May 12th, 2006

What's a personal bubble? - BOYS

Why can't *I* have a bullhorn?

Dude. It's 0327 and I'm still awake. I'm watching NBC Late Night so I'm watching last Thursday's Leno.

And I realized something. Anyone who wants to know what talking to me in person is like? Imagine Ty Pennington but with a more pronounced stutter and and a little more speed.

Seriously. It's so spot-on it's kinda scary.
What's a personal bubble? - BOYS

Insomnia is habit forming and addictive in its own weird way.

Lookit that. Almost 23 hours.

This is what happens when I forget to take my pills and have nothing to do but sit on this and sleep.

Still fucking up The Fic. I spent an inordinate amount of time doing embarrassing research for a part I'm probably going to cut out completely.

Did you know that it's freakin' hard to write "normal" people?

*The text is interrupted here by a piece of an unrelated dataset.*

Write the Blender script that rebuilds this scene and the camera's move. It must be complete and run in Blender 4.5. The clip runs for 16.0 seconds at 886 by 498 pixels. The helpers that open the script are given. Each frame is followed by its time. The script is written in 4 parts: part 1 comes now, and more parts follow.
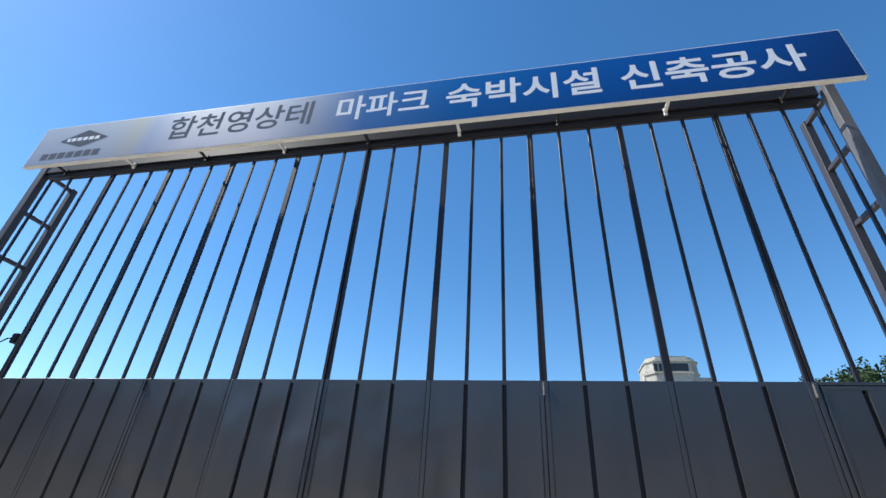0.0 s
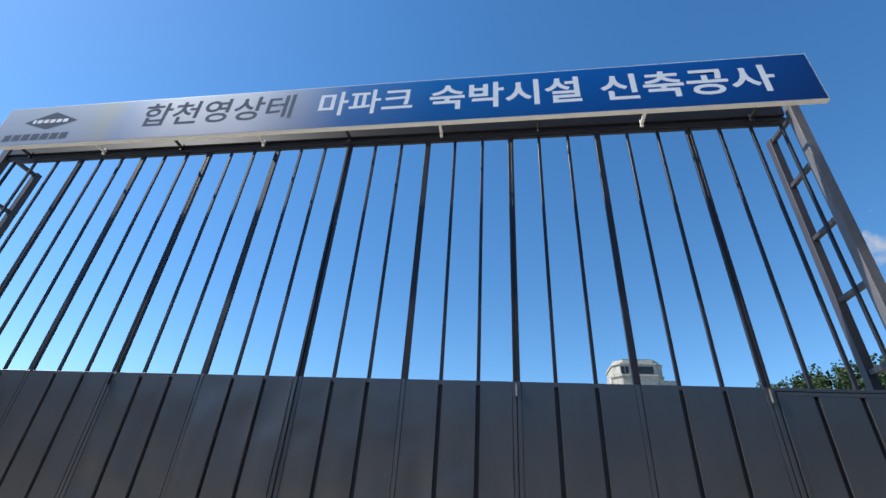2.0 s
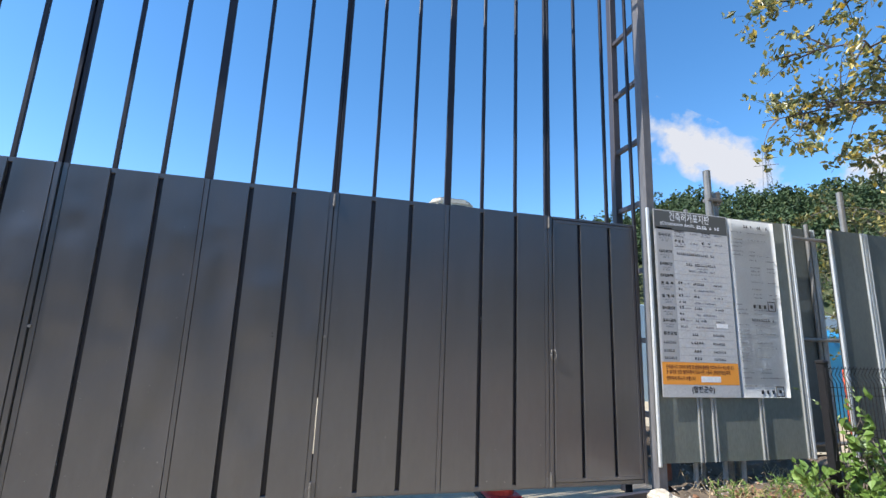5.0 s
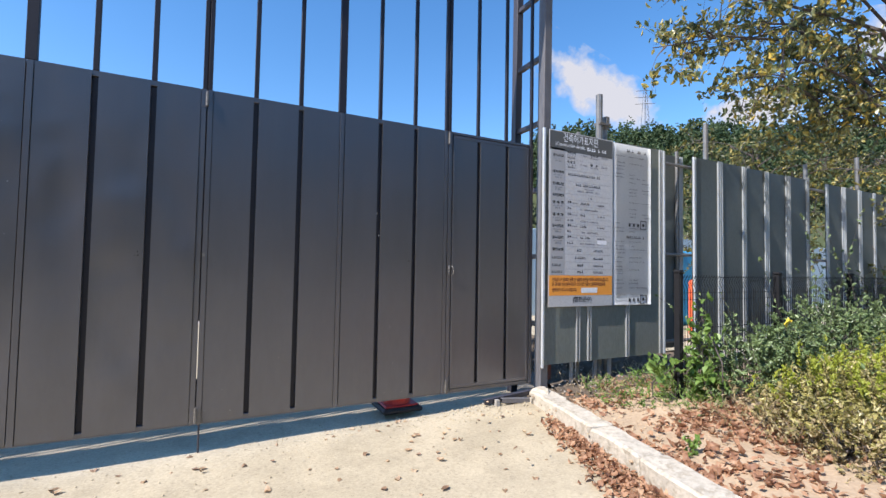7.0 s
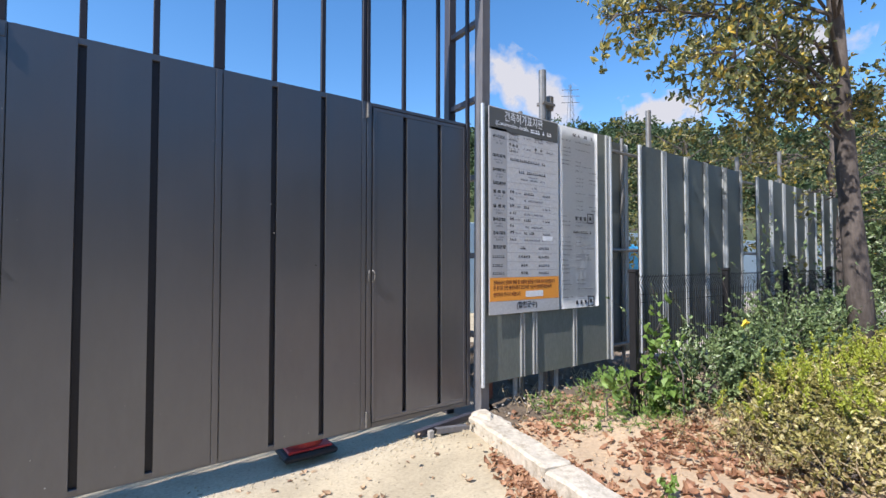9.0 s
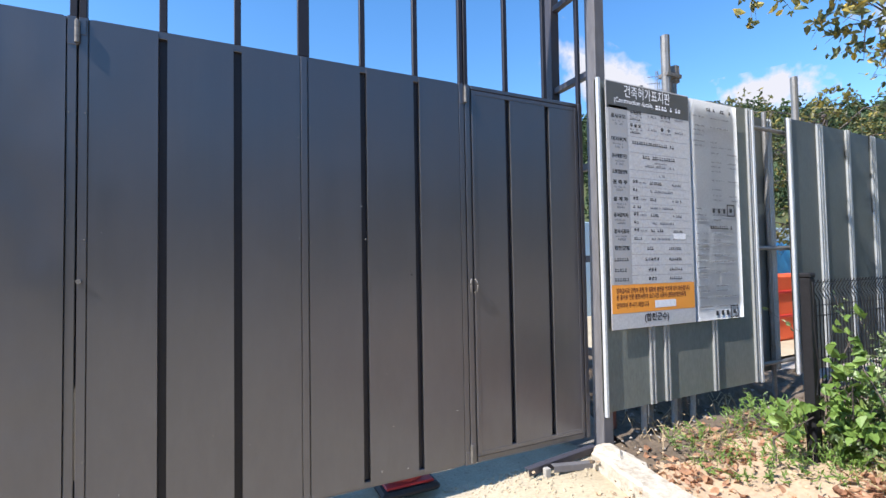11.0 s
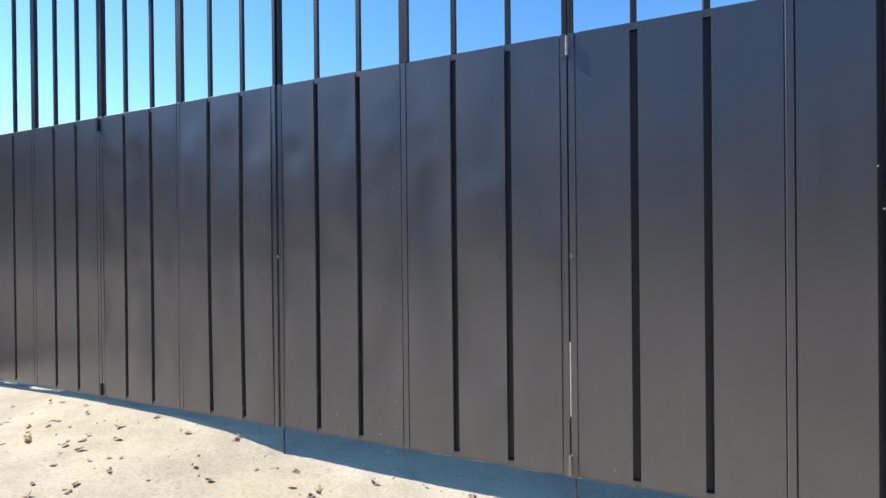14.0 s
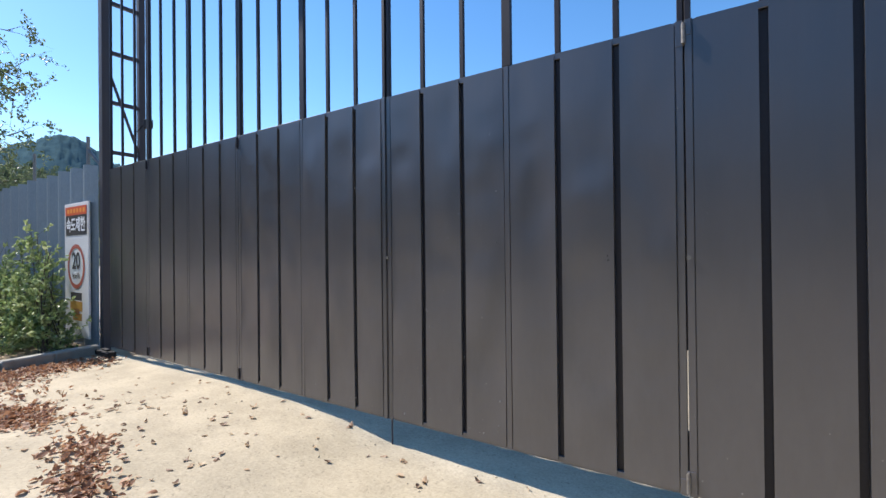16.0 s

Totally have to remember to hunt/make icons today.
What's a personal bubble? - BOYS

27 hours awake right now.

Joseph: Dude, turn it to 61, The Jackel's on.
Ma: The movie?
I: *Change channel and see some guy in a halo*
Joseph: Check out the dude in the head cage.

Ladies and gentlemen, my brother.
**
I hate the way I write. I really, really do. I read one of my fics today, because I do it every so often to try and find my soft spots and see where I need to improve, and I just hate it so much its insane. I hate they way I wrote it and the style I wrote it in and I'm resigned to the fact that I will always think this way.

Writing makes me want to draw. And that makes me even sadder because everyone I know can draw phenomenally and I... Can't. And I don't really know what I want to draw either. And I don't really have any time to draw because it takes me so long just to do one picture. I'm talking weeks before I feel kinda comfortable with it usually.

Ma's home till Monday so I still may try sometime this weekend.
**
I have an entire page of tidbits I want to shape into a story somehow. This is my carrot at the end of The Dean Fic.
**
I'm currently procrastinating by organizing my SPN Fic Folder. It's the only one I have that's all messy and that's being fixed right now.
**
I totally just made pants for Dean.
**
I should probably work on that stupid fic some more, huh?
What's a personal bubble? - BOYS

ZMOGSZ!

Special Sooper Sekrit Message to Ferry:

His name is Barack Obama and he's awesomely awesome. I totally woulda told you in your journal but I have now been up for... about 37 and a half hours. And my brain hurts. And my net keeps kicking me when I try to load your journal.

I think I backspaced even more than you in this entry because my OCD trumps your OCD by like, a google.

Hee. There's a drunken Ferry on my FList right now. :P

Gyah. My brain aches.

It's 2239 right now and I think I may attempt to try and stay up to 0100 so I can see Conan. Conan comes on at midnight here so... Yeah. Whatever.

I'm hungry and I'm thirsty and I cannot seem to bring myself to do much of anything involving moving.